Wrong timing


GOVERNANCE MATTERS

Former Vice President Jejomar Binay

Last week, the House of Representatives announced that it will be resuming its deliberation on amending the 1987 Constitution through a Constituent Assembly. The move is said to be a priority of the current House leadership, and with this imprimatur, one can expect little or no opposition from the members of the lower chamber.

At the Senate, a senator is said to have filed a similar measure to convene a Constituent Assembly. The members of the upper chamber, according to news reports, are set to hold a caucus to discuss how they would proceed with the proposal. What stands out, however, is the rather muted and guarded response of some senators to charter change, a contrast to their immovable and united opposition in the past.

The proponents of Charter amendments offer two different reasons for their initiative. At the House, it has been emphasized that the amendments will focus only on the economic provisions of the Constitution. The chair of the House Committee on Constitutional Amendments dismissed criticisms by invoking the pandemic and its negative impact on the economy. Amending the so-called restrictive provisions of the Constitution, the congressman maintained, will help ease the entry of badly needed foreign investments and help the country recover.

The Senate, on the other hand, offers another explanation for the revival of charter change. According to the Senate president, the President himself wanted to amend the provisions governing party-list groups in order to stop alleged communist fronts from supposedly exploiting the party-list system to advance their agenda. One report, however, claimed the chief executive wanted the party-list system abolished totally.

Regardless of the reasons given and the justifications offered, the move to amend the Constitution is ill-timed.

Historically, these efforts are vigorously undertaken near the end of the terms of office of incumbent legislators, which gives rise to suspicions that such amendments will benefit them. Previous administrations have tried this and failed largely because of opposition from one chamber, namely the Senate, and the public. The motives of sitting legislators tinkering with the Constitution a year before the scheduled election will always be suspect. Despite repeated assurances from some legislators that they will not touch on the so-called political provisions, doubts on the real motive remain.

In 2018, the House leadership revived charter change with the goal of changing the form of government to federalism. The proponents asserted that federalism would, among others, cure our decades of economic malaise and bring prosperity to all local governments. Today, charter change is again being offered as a magic bullet that will solve our economic woes that resulted from the pandemic. That is incorrect and misleading.

The worldwide pandemic has hit even the major economies. It would be naive, if not disingenuous, to declare that private investments from these economies will immediately make a beeline for the Philippines once we remove the restrictive provisions in the Constitution.

The preference for a Constituent Assembly in itself raises alarm bells. Proponents assert that amending the economic provisions is an urgent matter and constituting both houses of Congress into a body to amend the Constitution will address this urgency. The argument loses its grounding when viewed from the perspective of the other supposed reason, that of amending or abolishing the party-list system as a hedge against communism. A simple law will fix it, not a charter revision. Whether such a move would improve our political system or end supposed communist intrusion, as alleged by the administration, is subject to debate.
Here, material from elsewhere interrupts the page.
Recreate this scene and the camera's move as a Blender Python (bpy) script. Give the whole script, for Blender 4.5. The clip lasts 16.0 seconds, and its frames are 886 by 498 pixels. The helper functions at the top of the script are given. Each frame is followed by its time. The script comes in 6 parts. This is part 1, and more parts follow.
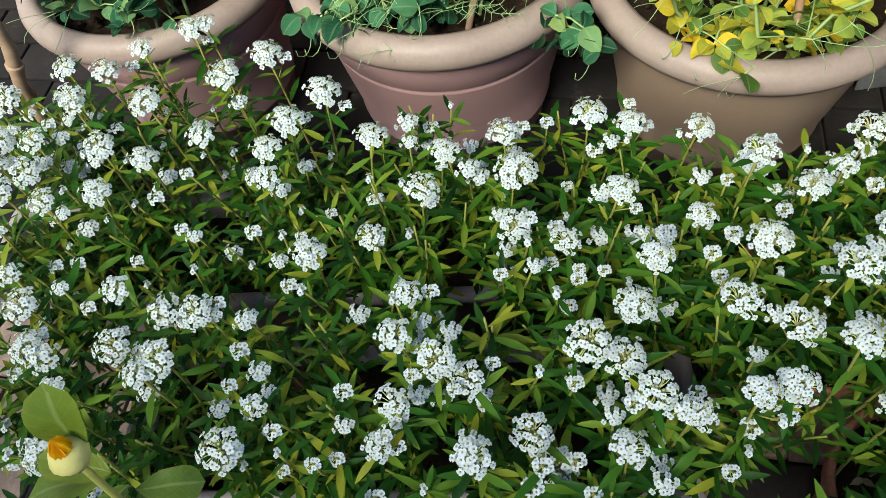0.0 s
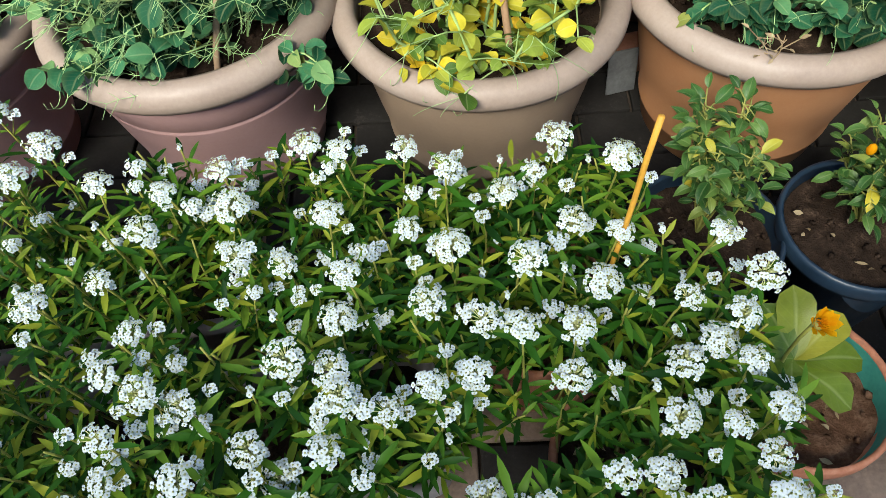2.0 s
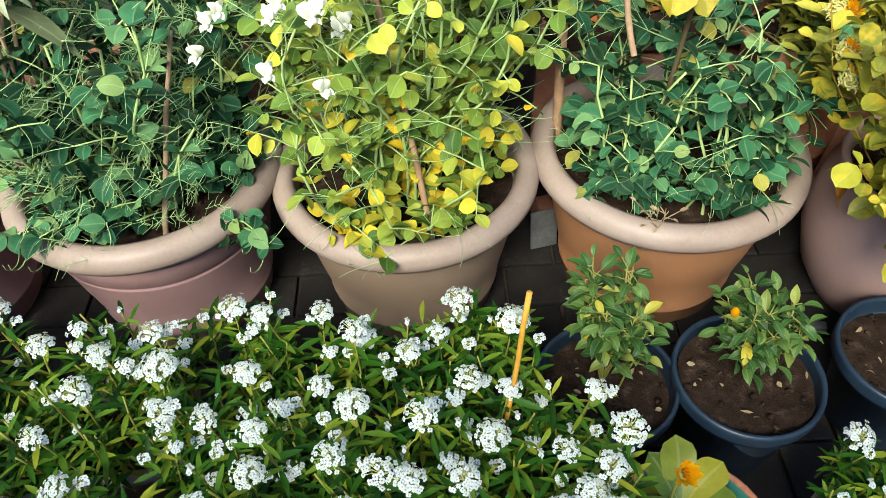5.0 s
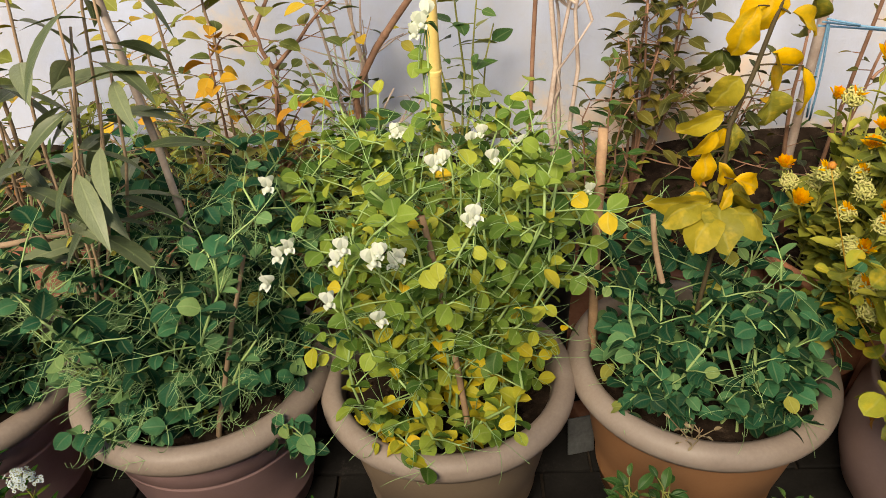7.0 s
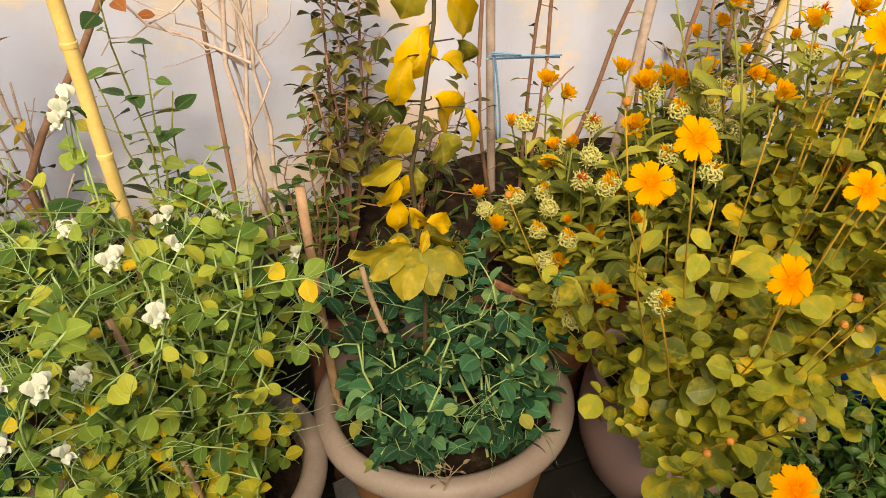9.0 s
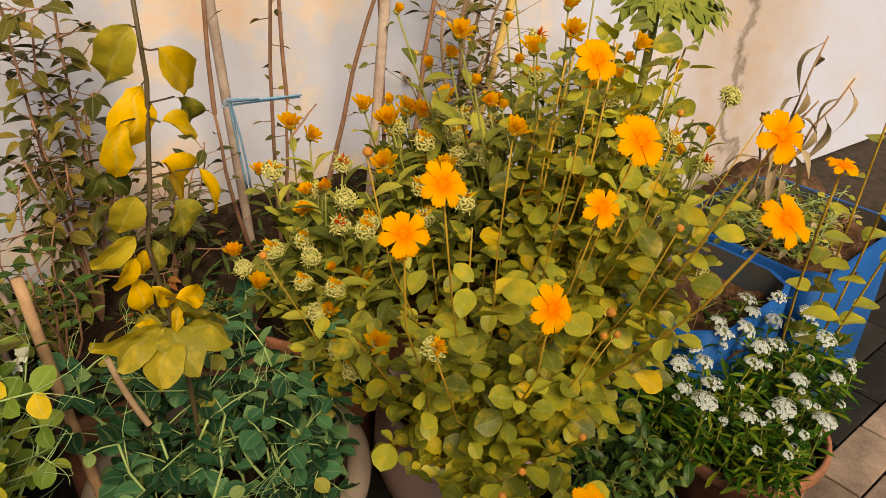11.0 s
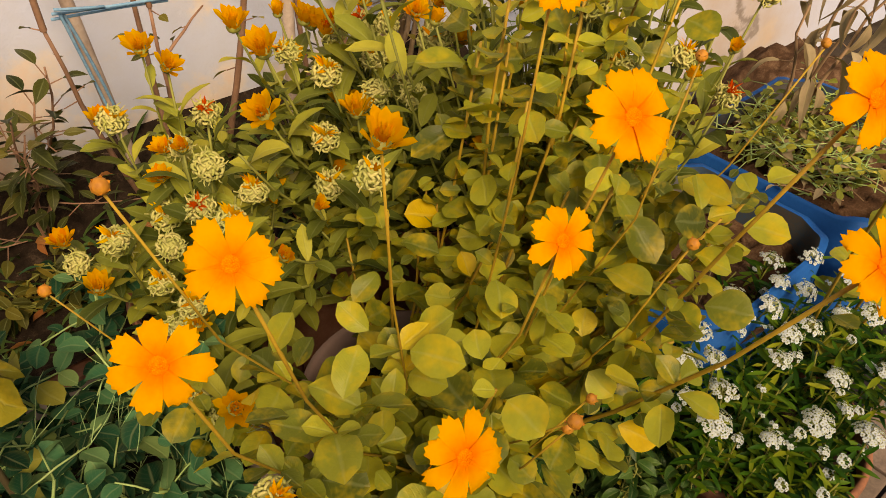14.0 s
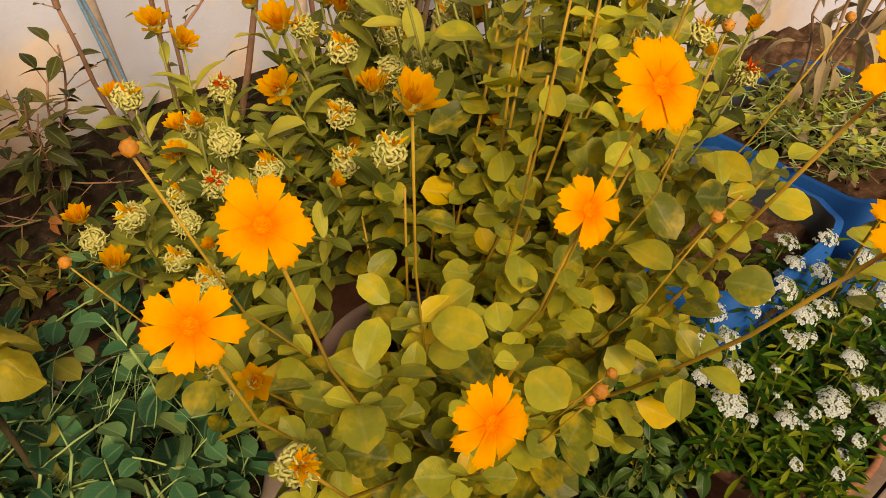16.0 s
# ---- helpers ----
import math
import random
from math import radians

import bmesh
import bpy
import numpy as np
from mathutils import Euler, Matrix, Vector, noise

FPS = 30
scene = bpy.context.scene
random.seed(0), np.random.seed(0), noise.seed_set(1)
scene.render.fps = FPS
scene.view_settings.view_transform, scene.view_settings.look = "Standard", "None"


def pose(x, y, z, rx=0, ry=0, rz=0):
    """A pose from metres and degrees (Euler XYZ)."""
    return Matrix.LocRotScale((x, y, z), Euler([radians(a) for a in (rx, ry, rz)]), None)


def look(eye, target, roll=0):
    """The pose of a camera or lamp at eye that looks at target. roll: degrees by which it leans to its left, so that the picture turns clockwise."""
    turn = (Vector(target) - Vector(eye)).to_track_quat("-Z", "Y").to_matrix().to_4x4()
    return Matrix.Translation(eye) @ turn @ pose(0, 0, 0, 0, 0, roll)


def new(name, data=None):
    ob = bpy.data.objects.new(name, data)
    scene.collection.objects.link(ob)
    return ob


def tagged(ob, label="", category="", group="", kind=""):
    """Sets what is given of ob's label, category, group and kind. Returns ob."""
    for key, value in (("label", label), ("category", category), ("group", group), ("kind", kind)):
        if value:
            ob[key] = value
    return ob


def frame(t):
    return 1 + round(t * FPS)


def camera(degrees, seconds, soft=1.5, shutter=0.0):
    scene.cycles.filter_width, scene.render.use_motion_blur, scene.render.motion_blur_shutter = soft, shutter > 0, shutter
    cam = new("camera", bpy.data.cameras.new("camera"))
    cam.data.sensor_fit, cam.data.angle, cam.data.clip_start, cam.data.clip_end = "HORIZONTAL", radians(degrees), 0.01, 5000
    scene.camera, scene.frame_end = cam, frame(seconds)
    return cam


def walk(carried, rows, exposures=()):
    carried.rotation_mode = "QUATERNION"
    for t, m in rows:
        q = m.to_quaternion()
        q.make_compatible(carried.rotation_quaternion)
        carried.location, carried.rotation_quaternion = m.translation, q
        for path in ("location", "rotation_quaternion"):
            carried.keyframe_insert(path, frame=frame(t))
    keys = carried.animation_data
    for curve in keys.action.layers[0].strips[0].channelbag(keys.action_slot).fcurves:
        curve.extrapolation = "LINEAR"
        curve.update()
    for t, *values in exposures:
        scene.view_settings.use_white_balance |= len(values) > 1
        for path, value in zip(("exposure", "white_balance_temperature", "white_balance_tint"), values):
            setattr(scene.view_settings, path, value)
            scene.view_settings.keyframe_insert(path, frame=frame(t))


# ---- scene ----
cam = camera(61.3, 16.0, 0.7)
PATH = [
    (0, (0.017, 0.08, 0.977), (-0.184, 1.138, -0.708), -11.0),
    (0.5, (0.068, 0.064, 0.984), (-0.1, 1.134, -0.698), -9.6),
    (1, (0.118, 0.064, 0.992), (0.051, 1.159, -0.68), -6.6),
    (1.5, (0.158, 0.052, 1.006), (0.154, 1.157, -0.662), -6.6),
    (2, (0.203, 0.045, 1.01), (0.266, 1.129, -0.669), -5.4),
    (2.5, (0.229, 0.043, 1.008), (0.345, 1.105, -0.683), -4.8),
    (3, (0.25, 0.026, 1.008), (0.373, 1.071, -0.693), -3.4),
    (3.2, (0.261, 0.021, 1.012), (0.395, 1.063, -0.69), -2.3),
    (5.3, (0.287, 0.005, 1.125), (0.45, 1.398, -0.302), -2.7),
    (5.5, (0.284, 0.004, 1.135), (0.429, 1.43, -0.26), -2.9),
    (6, (0.278, -0.002, 1.16), (0.404, 1.517, -0.135), -2.2),
    (6.5, (0.269, -0.005, 1.182), (0.37, 1.585, -0.028), -2.3),
    (7, (0.279, -0.01, 1.202), (0.397, 1.64, 0.078), -3.1),
    (7.5, (0.312, 0.003, 1.209), (0.537, 1.657, 0.108), -3.7),
    (8, (0.356, 0.011, 1.211), (0.75, 1.64, 0.12), -4.3),
    (8.5, (0.38, 0.01, 1.209), (0.919, 1.602, 0.125), -4.2),
    (9, (0.378, 0.02, 1.211), (1.093, 1.552, 0.142), -2.7),
    (9.5, (0.363, 0.03, 1.218), (1.309, 1.439, 0.16), -1.6),
    (10, (0.326, 0.052, 1.226), (1.51, 1.293, 0.198), -0.8),
    (10.2, (0.33, 0.055, 1.227), (1.573, 1.237, 0.199), -1.0),
    (12.3, (0.652, 0.078, 1.195), (1.698, 1.385, 0.101), -3.8),
    (12.5, (0.667, 0.098, 1.192), (1.692, 1.386, 0.056), -4.2),
    (13, (0.689, 0.155, 1.169), (1.744, 1.319, -0.068), -2.7),
    (13.5, (0.732, 0.198, 1.148), (1.778, 1.327, -0.128), -2.8),
    (14, (0.746, 0.238, 1.146), (1.8, 1.308, -0.175), -2.7),
    (14.5, (0.743, 0.261, 1.141), (1.797, 1.311, -0.196), -2.7),
    (15, (0.738, 0.253, 1.143), (1.77, 1.312, -0.203), -2.9),
    (15.5, (0.733, 0.241, 1.145), (1.754, 1.305, -0.206), -2.9),
    (16, (0.732, 0.243, 1.136), (1.763, 1.307, -0.206), -2.8),
]
walk(cam, [(t, look(eye, target, roll)) for t, eye, target, roll in PATH],
     [(0.0, 1.38, 6000, 5), (1.0, 1.60, 6000, 5), (3.0, 1.56, 5900, 5), (5.5, 1.66, 6200, 6), (6.0, 1.5, 6400, 7), (6.5, 1.1, 6700, 8), (7.0, 0.64, 7100, 9), (9.0, 0.66, 7900, 12), (10.0, 0.50, 8300, 13), (12.5, 0.24, 8400, 13), (13.0, 0.31, 8700, 15), (16.0, 0.31, 9300, 17)])

# ---- sky, sun, exposure ----
SUN_UP, SUN_ROUND = 42.0, 205.0
world = bpy.data.worlds.new("sky")
scene.world = world
world.use_nodes = True
wn = world.node_tree.nodes
sky = wn.new("ShaderNodeTexSky")
sky.sky_type, sky.sun_disc = "NISHITA", False
sky.sun_elevation, sky.sun_rotation = radians(SUN_UP), radians(SUN_ROUND)
wn["Background"].inputs["Strength"].default_value = 0.092
world.node_tree.links.new(sky.outputs["Color"], wn["Background"].inputs["Color"])
sun = new("sun", bpy.data.lights.new("sun", "SUN"))
sun.data.energy, sun.data.angle, sun.data.color = 4.6, radians(28), (1.0, 0.89, 0.72)
sun_dir = Vector((math.sin(radians(SUN_ROUND)) * math.cos(radians(SUN_UP)), math.cos(radians(SUN_ROUND)) * math.cos(radians(SUN_UP)), math.sin(radians(SUN_UP))))
sun.matrix_world = look(sun_dir * 20, (0, 0, 0))


# ---- materials ----
def material(name):
    m = bpy.data.materials.new(name)
    m.use_nodes = True
    return m, m.node_tree.nodes, m.node_tree.links, m.node_tree.nodes["Principled BSDF"]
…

There is no urgency in amending the Constitution All branches of government should focus on the pandemic. As I have said before, revising the Constitution is a process that should not be rushed. Given our historical experience with charter change, the probability that the assembly will be used to push political amendments to benefit incumbents remains high.

What we need during this pandemic is coherent, caring, and competent government, not charter change. Yet we have seen how in the midst of this pandemic, our legislators approved to deny ABS-CBN a franchise, passed the Anti-Terror Law, and rewarded themselves with generous pork allocations. Appealing to the better angels of some legislators might as well be an exercise in folly.